Objective: Gather the lines below that include the string "location", copying each in full.

▼▼▼

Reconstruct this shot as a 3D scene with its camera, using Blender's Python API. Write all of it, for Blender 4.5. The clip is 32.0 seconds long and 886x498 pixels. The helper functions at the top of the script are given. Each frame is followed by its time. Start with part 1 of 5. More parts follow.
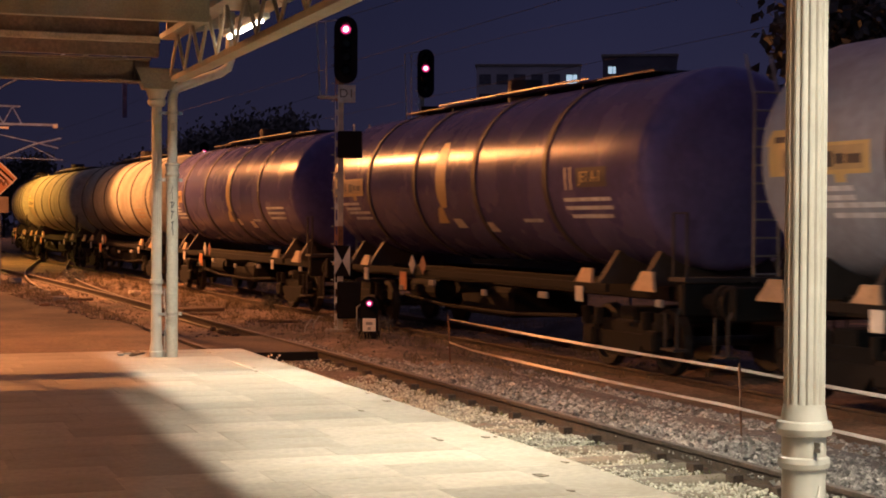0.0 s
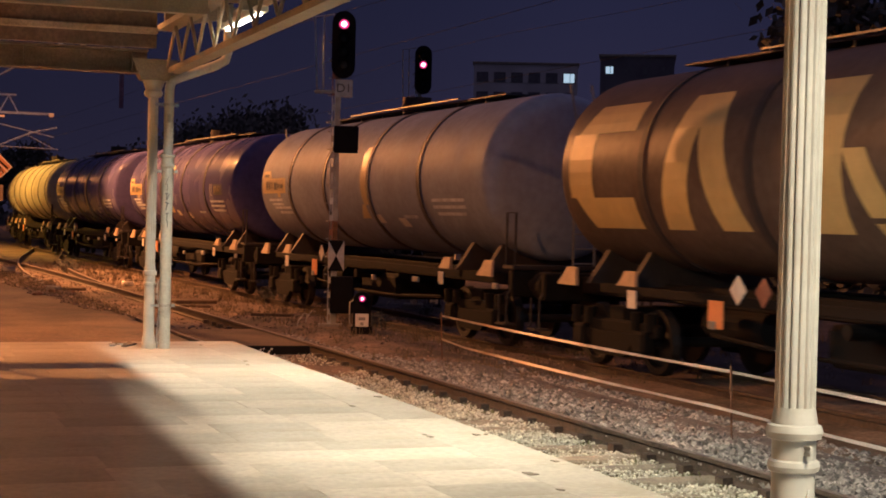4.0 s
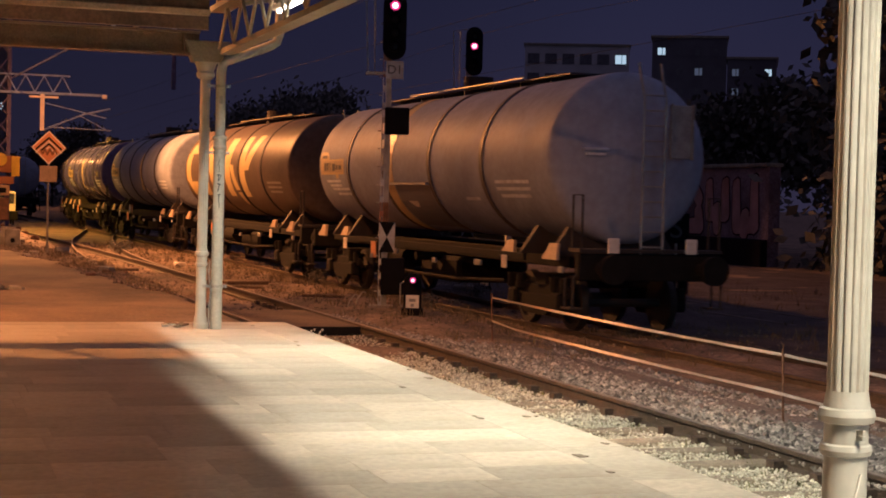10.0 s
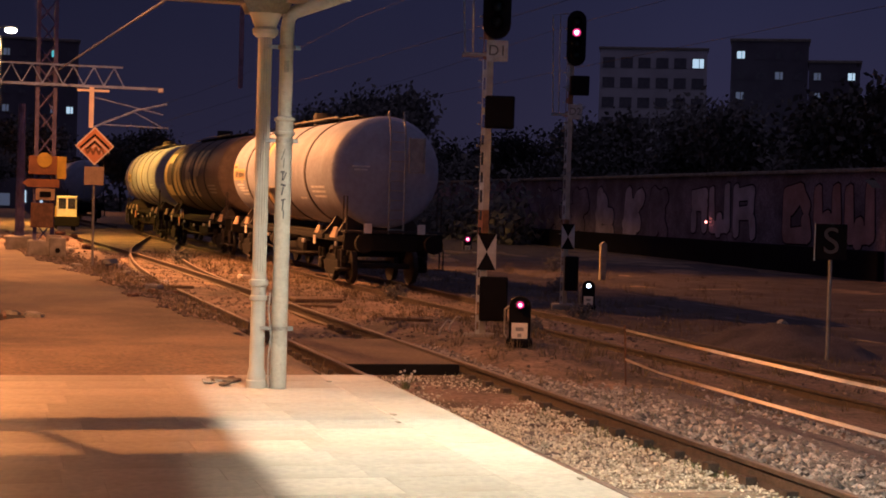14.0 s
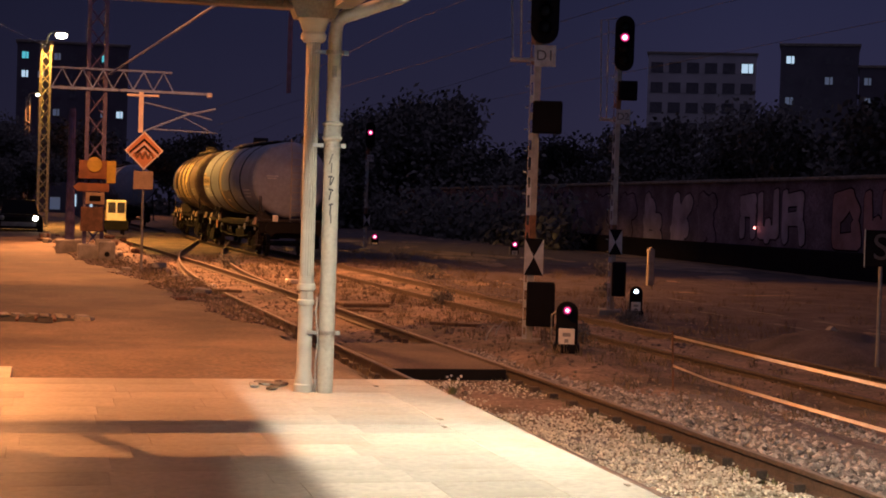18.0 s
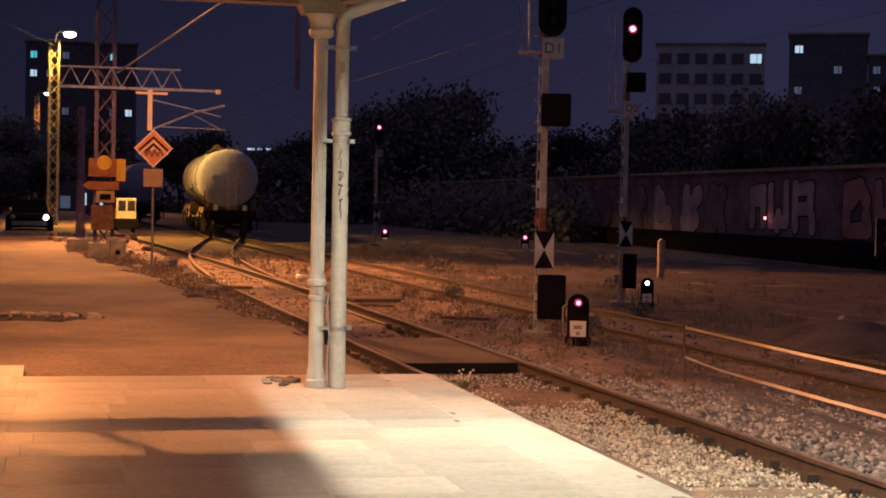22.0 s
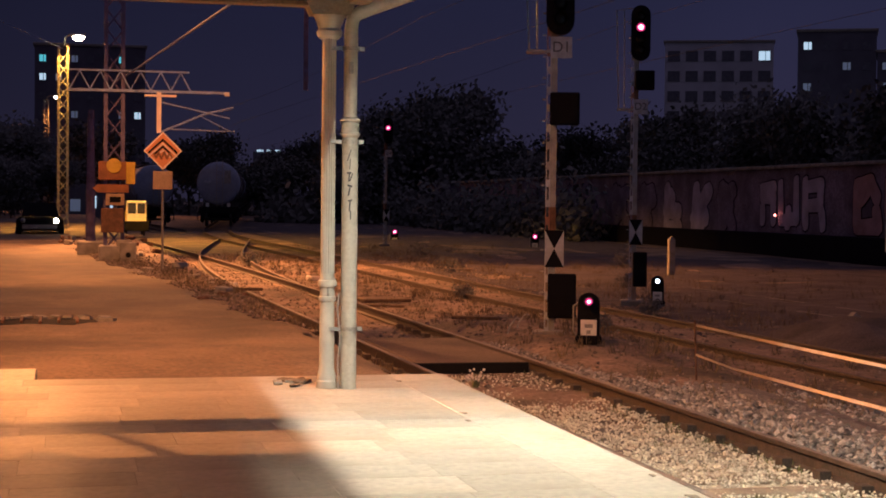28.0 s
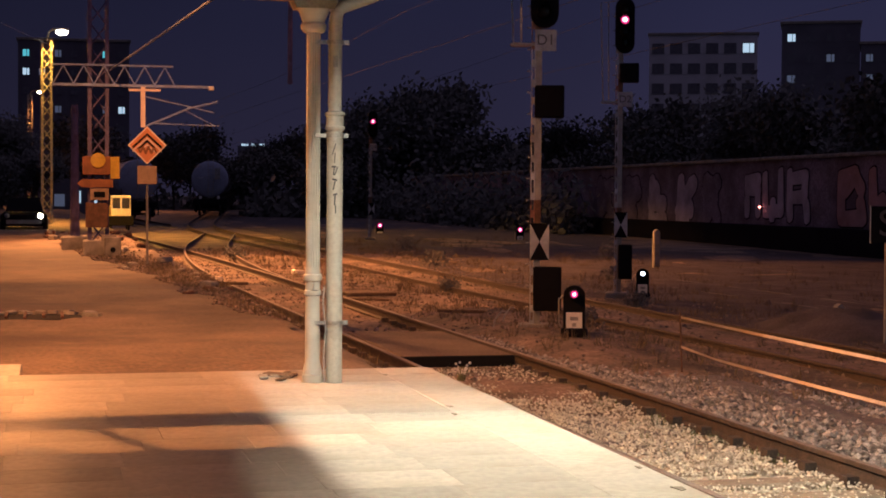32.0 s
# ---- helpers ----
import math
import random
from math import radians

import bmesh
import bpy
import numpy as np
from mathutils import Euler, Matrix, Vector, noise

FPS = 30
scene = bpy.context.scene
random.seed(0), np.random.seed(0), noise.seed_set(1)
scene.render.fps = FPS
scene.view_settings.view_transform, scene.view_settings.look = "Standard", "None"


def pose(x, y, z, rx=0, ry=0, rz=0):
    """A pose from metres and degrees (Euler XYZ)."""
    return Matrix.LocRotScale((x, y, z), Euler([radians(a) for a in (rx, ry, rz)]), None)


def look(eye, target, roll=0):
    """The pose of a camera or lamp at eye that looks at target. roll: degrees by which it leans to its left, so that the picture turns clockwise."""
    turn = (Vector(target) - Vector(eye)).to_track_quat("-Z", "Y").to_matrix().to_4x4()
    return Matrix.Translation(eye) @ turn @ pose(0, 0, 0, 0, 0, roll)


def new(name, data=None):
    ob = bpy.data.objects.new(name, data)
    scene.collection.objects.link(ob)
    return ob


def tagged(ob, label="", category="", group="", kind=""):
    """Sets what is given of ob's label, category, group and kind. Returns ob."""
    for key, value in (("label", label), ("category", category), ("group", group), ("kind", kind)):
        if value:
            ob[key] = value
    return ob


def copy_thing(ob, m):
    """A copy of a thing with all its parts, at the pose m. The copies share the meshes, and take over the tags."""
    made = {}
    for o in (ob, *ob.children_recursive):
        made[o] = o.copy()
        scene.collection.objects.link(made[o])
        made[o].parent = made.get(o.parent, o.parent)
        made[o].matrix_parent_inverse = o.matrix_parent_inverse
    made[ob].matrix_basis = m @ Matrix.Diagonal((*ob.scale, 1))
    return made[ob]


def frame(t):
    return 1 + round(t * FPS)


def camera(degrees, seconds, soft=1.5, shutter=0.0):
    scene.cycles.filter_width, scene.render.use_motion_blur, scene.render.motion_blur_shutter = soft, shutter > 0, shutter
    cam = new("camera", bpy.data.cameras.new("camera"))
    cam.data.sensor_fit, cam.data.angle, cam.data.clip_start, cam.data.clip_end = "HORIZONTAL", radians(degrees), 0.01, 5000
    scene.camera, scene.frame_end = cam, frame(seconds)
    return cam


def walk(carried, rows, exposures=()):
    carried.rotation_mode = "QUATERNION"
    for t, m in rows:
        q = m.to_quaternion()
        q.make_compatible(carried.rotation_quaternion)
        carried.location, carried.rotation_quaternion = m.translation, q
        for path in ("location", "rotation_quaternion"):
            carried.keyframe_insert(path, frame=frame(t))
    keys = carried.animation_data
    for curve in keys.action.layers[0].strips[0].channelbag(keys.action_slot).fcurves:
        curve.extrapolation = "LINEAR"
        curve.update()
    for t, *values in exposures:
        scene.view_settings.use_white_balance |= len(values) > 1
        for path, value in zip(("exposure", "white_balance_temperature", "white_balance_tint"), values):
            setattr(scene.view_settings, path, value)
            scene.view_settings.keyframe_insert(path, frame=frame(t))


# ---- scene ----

▲▲▲

Solution to the exercise:
        carried.location, carried.rotation_quaternion = m.translation, q
        for path in ("location", "rotation_quaternion"):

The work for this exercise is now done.